ROWS:
────────────────────
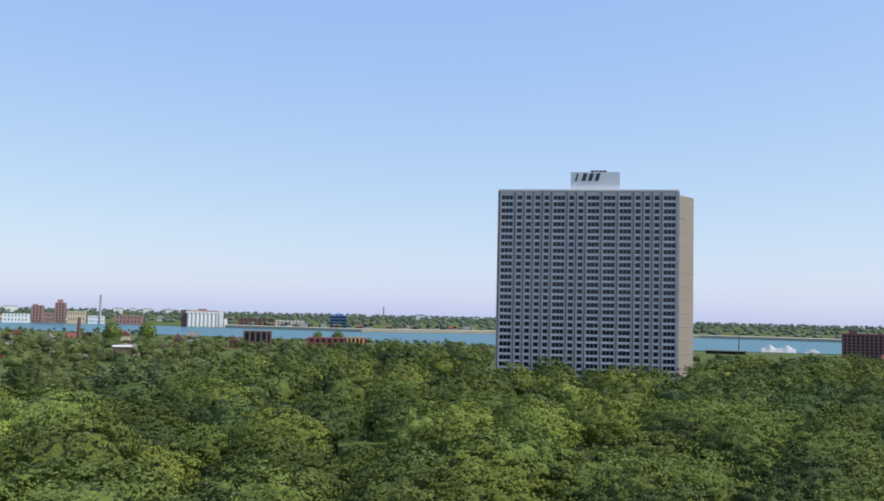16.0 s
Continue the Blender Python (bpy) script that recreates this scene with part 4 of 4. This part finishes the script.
for b, r, h in ((-8.6, 318, 9), (-13.9, 312, 9), (-11.0, 300, 8), (-17.4, 296, 9), (99.0, 395, 9), (96.2, 330, 9), (-3.9, 362, 10), (92.6, 420, 10), (87.5, 470, 10), (82.0, 300, 9), (5.5, 420, 9)):
    street_lamp(b, r, h)
fp = site("flagpole", "plain white flagpole on a lawn", "flagpole", 112.9, 196)
part("pole", lathe(bmesh.new(), [(0.11, 0), (0.06, 10.5)], 8), WHITE, fp)
part("ball", lathe(bmesh.new(), [(0.04, 10.5), (0.12, 10.6), (0.03, 10.75)], 8), METAL_GREY, fp)


# ---- two jets in the sky ----
def jet(x, y, z, turn, bank):
    j = new("fighter_jet")
    j.matrix_basis = pose(x, y, z, bank, 0, turn)
    tagged(j, "small dark grey fighter jet in level flight", "aircraft", "pair of jets")
    b = bmesh.new()
    rings = []
    for px, r in ((8.5, 0.05), (6.0, 0.55), (3.0, 0.9), (-2, 1.0), (-6.5, 0.85), (-8.0, 0.6)):
        rings.append([b.verts.new((px, r * 1.2 * math.cos(k * math.pi / 5), r * 0.8 * math.sin(k * math.pi / 5))) for k in range(10)])
    for p, q in zip(rings, rings[1:]):
        for k in range(10):
            b.faces.new((p[k], p[(k + 1) % 10], q[(k + 1) % 10], q[k]))
    b.faces.new(rings[0])
    b.faces.new(rings[-1][::-1])
    part("fuselage", b, STONE_JET, j)
    for sgn in (-1, 1):
        w = [(1.8, 0.8 * sgn), (-2.6, 0.8 * sgn), (-2.8, 5.8 * sgn), (-1.2, 5.8 * sgn)]
        part("wing", prism(bmesh.new(), w if sgn < 0 else w[::-1], -0.1, 0.1), STONE_JET, j)
        w = [(-5.0, 0.8 * sgn), (-7.6, 0.8 * sgn), (-8.6, 3.2 * sgn), (-7.4, 3.2 * sgn)]
        part("tailplane", prism(bmesh.new(), w if sgn < 0 else w[::-1], -0.08, 0.08), STONE_JET, j)
        f = bmesh.new()
        v = [f.verts.new((px, sgn * (0.9 + lean), pz)) for px, lean, pz in ((-3.6, 0, 0.6), (-6.4, 0, 0.6), (-7.4, 0.7, 3.4), (-6.2, 0.7, 3.4))]
        v2 = [f.verts.new(q.co + Vector((0, 0.12, 0))) for q in v]
        f.faces.new(v)
        f.faces.new(v2[::-1])
        for k in range(4):
            f.faces.new((v[k], v2[k], v2[(k + 1) % 4], v[(k + 1) % 4]))
        part("fin", f, STONE_JET, j)
    part("canopy", lathe(bmesh.new(), [(0.35, 0.5), (0.4, 0.8), (0.05, 1.15)], 10, 4.2, 0), GLASS_DARK, j)


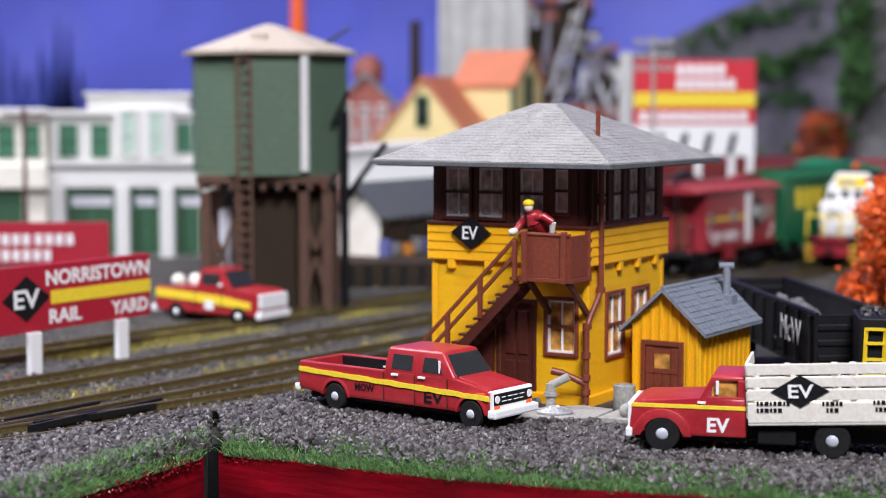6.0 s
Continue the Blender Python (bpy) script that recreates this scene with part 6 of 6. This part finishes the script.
def storefront():
    t = thing("storefront_building", "white two-storey storefront building with green windows and shop bays", "building", 0, 0, BED_Z)
    I = Matrix.Translation((0, 1148.6, 0))
    part("wall", boxed(-252, -152, 1150, 1235, 0, 93, bevel=0.5), OFFWHITE, t, "white clapboard upper wall")
    part("parapet", boxed(-228, -163, 1147, 1160, 93, 103.5, bevel=0.6), OFFWHITE, t)
    part("parapet_cap", boxed(-230, -161, 1145.5, 1161, 103.5, 106, bevel=0.5), OFFWHITE, t)
    part("cornice", boxed(-254, -150, 1145, 1151, 91, 94.5, bevel=0.5), OFFWHITE, t)
    part("fascia_band", boxed(-254, -150, 1143, 1151, 45, 56, bevel=0.6), OFFWHITE, t)
    part("ledge", boxed(-255, -149, 1141, 1151, 59, 61.5, bevel=0.4), OFFWHITE, t)
    # Cream puts the warm light on this side face into the colour.
    part("wing", boxed(-400, -253, 1138, 1235, 0, 92, bevel=0.5), CREAM, t, "wing with a corner cornice, cream for its warm-lit side")
    part("wing_cornice", boxed(-402, -251, 1134, 1139, 89, 96, bevel=0.5), OFFWHITE, t)
    part("wing_band", boxed(-402, -251, 1131, 1139, 45, 60, bevel=0.6), CREAM, t)
    wall = part("upper_wall", boxed(-251.5, -152.5, 1149.2, 1150.4, 62, 90), OFFWHITE, t)
    for x, z, w, h in ((-240.5, 75, 9.5, 18), (-220, 75, 9.5, 18), (-166, 77, 8, 16)):
        facade_window(wall, x, z, w, h, I, WINDOW_GREEN, WINDOW_GREEN)
    bay = part("bay", boxed(-210, -173, 1143, 1150, 62, 96, bevel=0.6), OFFWHITE, t, "projecting white bay with tall windows")
    for x in (-201, -183):
        facade_window(bay, x, 80, 8.5, 27, Matrix.Translation((0, 1143, 0)), OFFWHITE, PALE_GREEN)
    for x in (-278, -262):
        facade_window(wall, x, 75, 9, 18, Matrix.Translation((0, 1138, 0)), WINDOW_GREEN, WINDOW_GREEN)
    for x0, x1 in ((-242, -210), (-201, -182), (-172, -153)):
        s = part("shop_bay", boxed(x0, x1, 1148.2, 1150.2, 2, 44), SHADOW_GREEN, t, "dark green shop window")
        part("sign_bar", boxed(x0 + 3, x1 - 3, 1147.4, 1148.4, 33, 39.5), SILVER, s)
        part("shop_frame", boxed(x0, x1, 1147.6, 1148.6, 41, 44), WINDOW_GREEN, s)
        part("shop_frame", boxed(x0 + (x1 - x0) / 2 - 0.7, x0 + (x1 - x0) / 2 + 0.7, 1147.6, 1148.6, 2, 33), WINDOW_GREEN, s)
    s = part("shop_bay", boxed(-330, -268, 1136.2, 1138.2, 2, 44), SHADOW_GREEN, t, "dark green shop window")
    for x in (-258, -247, -205.5, -177, -151):
        part("column", boxed(x - 4.5, x + 4.5, 1142, 1150, 0, 46, bevel=0.5), CREAM if x < -250 else OFFWHITE, t)


PALE_GREEN = material("pale_green_glass", (0.42, 0.55, 0.46), 0.4, grain=0.05)
storefront()


def utility_pole(label, x, y, h, arms, mat):
    t = thing("utility_pole", label, "utility pole", x, y, BED_Z)
    bm = bmesh.new()
    rod(bm, (0, 0, 0), (0, 0, h), 1.5, 1.0, k=10)
    part("post", bm, mat, t, smooth=True)
    for i in range(arms):
        z = h - 5 - i * 8
        a = part("crossarm", boxed(-12, 12, -0.9, 0.9, z, z + 1.8, bevel=0.2), mat, t)
        for k in range(6):
            bm = bmesh.new()
            rod(bm, (-11 + k * 4.4, 0, z + 1.8), (-11 + k * 4.4, 0, z + 4.2), 0.9, k=8)
            part("insulator", bm, CHROME, a)
    return t


utility_pole("thin brown utility pole before the storefronts", -234, 1000, 96, 1, TIMBER)
utility_pole("pale grey utility pole with three crossarms", 129, 1100, 140, 3, CONCRETE)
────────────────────
Send back the data above word for word, with the pictures left out.

SOLUTION TO THE PROBLEM:
16.0 s
Continue the Blender Python (bpy) script that recreates this scene with part 4 of 4. This part finishes the script.
for b, r, h in ((-8.6, 318, 9), (-13.9, 312, 9), (-11.0, 300, 8), (-17.4, 296, 9), (99.0, 395, 9), (96.2, 330, 9), (-3.9, 362, 10), (92.6, 420, 10), (87.5, 470, 10), (82.0, 300, 9), (5.5, 420, 9)):
    street_lamp(b, r, h)
fp = site("flagpole", "plain white flagpole on a lawn", "flagpole", 112.9, 196)
part("pole", lathe(bmesh.new(), [(0.11, 0), (0.06, 10.5)], 8), WHITE, fp)
part("ball", lathe(bmesh.new(), [(0.04, 10.5), (0.12, 10.6), (0.03, 10.75)], 8), METAL_GREY, fp)


# ---- two jets in the sky ----
def jet(x, y, z, turn, bank):
    j = new("fighter_jet")
    j.matrix_basis = pose(x, y, z, bank, 0, turn)
    tagged(j, "small dark grey fighter jet in level flight", "aircraft", "pair of jets")
    b = bmesh.new()
    rings = []
    for px, r in ((8.5, 0.05), (6.0, 0.55), (3.0, 0.9), (-2, 1.0), (-6.5, 0.85), (-8.0, 0.6)):
        rings.append([b.verts.new((px, r * 1.2 * math.cos(k * math.pi / 5), r * 0.8 * math.sin(k * math.pi / 5))) for k in range(10)])
    for p, q in zip(rings, rings[1:]):
        for k in range(10):
            b.faces.new((p[k], p[(k + 1) % 10], q[(k + 1) % 10], q[k]))
    b.faces.new(rings[0])
    b.faces.new(rings[-1][::-1])
    part("fuselage", b, STONE_JET, j)
    for sgn in (-1, 1):
        w = [(1.8, 0.8 * sgn), (-2.6, 0.8 * sgn), (-2.8, 5.8 * sgn), (-1.2, 5.8 * sgn)]
        part("wing", prism(bmesh.new(), w if sgn < 0 else w[::-1], -0.1, 0.1), STONE_JET, j)
        w = [(-5.0, 0.8 * sgn), (-7.6, 0.8 * sgn), (-8.6, 3.2 * sgn), (-7.4, 3.2 * sgn)]
        part("tailplane", prism(bmesh.new(), w if sgn < 0 else w[::-1], -0.08, 0.08), STONE_JET, j)
        f = bmesh.new()
        v = [f.verts.new((px, sgn * (0.9 + lean), pz)) for px, lean, pz in ((-3.6, 0, 0.6), (-6.4, 0, 0.6), (-7.4, 0.7, 3.4), (-6.2, 0.7, 3.4))]
        v2 = [f.verts.new(q.co + Vector((0, 0.12, 0))) for q in v]
        f.faces.new(v)
        f.faces.new(v2[::-1])
        for k in range(4):
            f.faces.new((v[k], v2[k], v2[(k + 1) % 4], v[(k + 1) % 4]))
        part("fin", f, STONE_JET, j)
    part("canopy", lathe(bmesh.new(), [(0.35, 0.5), (0.4, 0.8), (0.05, 1.15)], 10, 4.2, 0), GLASS_DARK, j)


6.0 s
Continue the Blender Python (bpy) script that recreates this scene with part 6 of 6. This part finishes the script.
def storefront():
    t = thing("storefront_building", "white two-storey storefront building with green windows and shop bays", "building", 0, 0, BED_Z)
    I = Matrix.Translation((0, 1148.6, 0))
    part("wall", boxed(-252, -152, 1150, 1235, 0, 93, bevel=0.5), OFFWHITE, t, "white clapboard upper wall")
    part("parapet", boxed(-228, -163, 1147, 1160, 93, 103.5, bevel=0.6), OFFWHITE, t)
    part("parapet_cap", boxed(-230, -161, 1145.5, 1161, 103.5, 106, bevel=0.5), OFFWHITE, t)
    part("cornice", boxed(-254, -150, 1145, 1151, 91, 94.5, bevel=0.5), OFFWHITE, t)
    part("fascia_band", boxed(-254, -150, 1143, 1151, 45, 56, bevel=0.6), OFFWHITE, t)
    part("ledge", boxed(-255, -149, 1141, 1151, 59, 61.5, bevel=0.4), OFFWHITE, t)
    # Cream puts the warm light on this side face into the colour.
    part("wing", boxed(-400, -253, 1138, 1235, 0, 92, bevel=0.5), CREAM, t, "wing with a corner cornice, cream for its warm-lit side")
    part("wing_cornice", boxed(-402, -251, 1134, 1139, 89, 96, bevel=0.5), OFFWHITE, t)
    part("wing_band", boxed(-402, -251, 1131, 1139, 45, 60, bevel=0.6), CREAM, t)
    wall = part("upper_wall", boxed(-251.5, -152.5, 1149.2, 1150.4, 62, 90), OFFWHITE, t)
    for x, z, w, h in ((-240.5, 75, 9.5, 18), (-220, 75, 9.5, 18), (-166, 77, 8, 16)):
        facade_window(wall, x, z, w, h, I, WINDOW_GREEN, WINDOW_GREEN)
    bay = part("bay", boxed(-210, -173, 1143, 1150, 62, 96, bevel=0.6), OFFWHITE, t, "projecting white bay with tall windows")
    for x in (-201, -183):
        facade_window(bay, x, 80, 8.5, 27, Matrix.Translation((0, 1143, 0)), OFFWHITE, PALE_GREEN)
    for x in (-278, -262):
        facade_window(wall, x, 75, 9, 18, Matrix.Translation((0, 1138, 0)), WINDOW_GREEN, WINDOW_GREEN)
    for x0, x1 in ((-242, -210), (-201, -182), (-172, -153)):
        s = part("shop_bay", boxed(x0, x1, 1148.2, 1150.2, 2, 44), SHADOW_GREEN, t, "dark green shop window")
        part("sign_bar", boxed(x0 + 3, x1 - 3, 1147.4, 1148.4, 33, 39.5), SILVER, s)
        part("shop_frame", boxed(x0, x1, 1147.6, 1148.6, 41, 44), WINDOW_GREEN, s)
        part("shop_frame", boxed(x0 + (x1 - x0) / 2 - 0.7, x0 + (x1 - x0) / 2 + 0.7, 1147.6, 1148.6, 2, 33), WINDOW_GREEN, s)
    s = part("shop_bay", boxed(-330, -268, 1136.2, 1138.2, 2, 44), SHADOW_GREEN, t, "dark green shop window")
    for x in (-258, -247, -205.5, -177, -151):
        part("column", boxed(x - 4.5, x + 4.5, 1142, 1150, 0, 46, bevel=0.5), CREAM if x < -250 else OFFWHITE, t)


PALE_GREEN = material("pale_green_glass", (0.42, 0.55, 0.46), 0.4, grain=0.05)
storefront()


def utility_pole(label, x, y, h, arms, mat):
    t = thing("utility_pole", label, "utility pole", x, y, BED_Z)
    bm = bmesh.new()
    rod(bm, (0, 0, 0), (0, 0, h), 1.5, 1.0, k=10)
    part("post", bm, mat, t, smooth=True)
    for i in range(arms):
        z = h - 5 - i * 8
        a = part("crossarm", boxed(-12, 12, -0.9, 0.9, z, z + 1.8, bevel=0.2), mat, t)
        for k in range(6):
            bm = bmesh.new()
            rod(bm, (-11 + k * 4.4, 0, z + 1.8), (-11 + k * 4.4, 0, z + 4.2), 0.9, k=8)
            part("insulator", bm, CHROME, a)
    return t


utility_pole("thin brown utility pole before the storefronts", -234, 1000, 96, 1, TIMBER)
utility_pole("pale grey utility pole with three crossarms", 129, 1100, 140, 3, CONCRETE)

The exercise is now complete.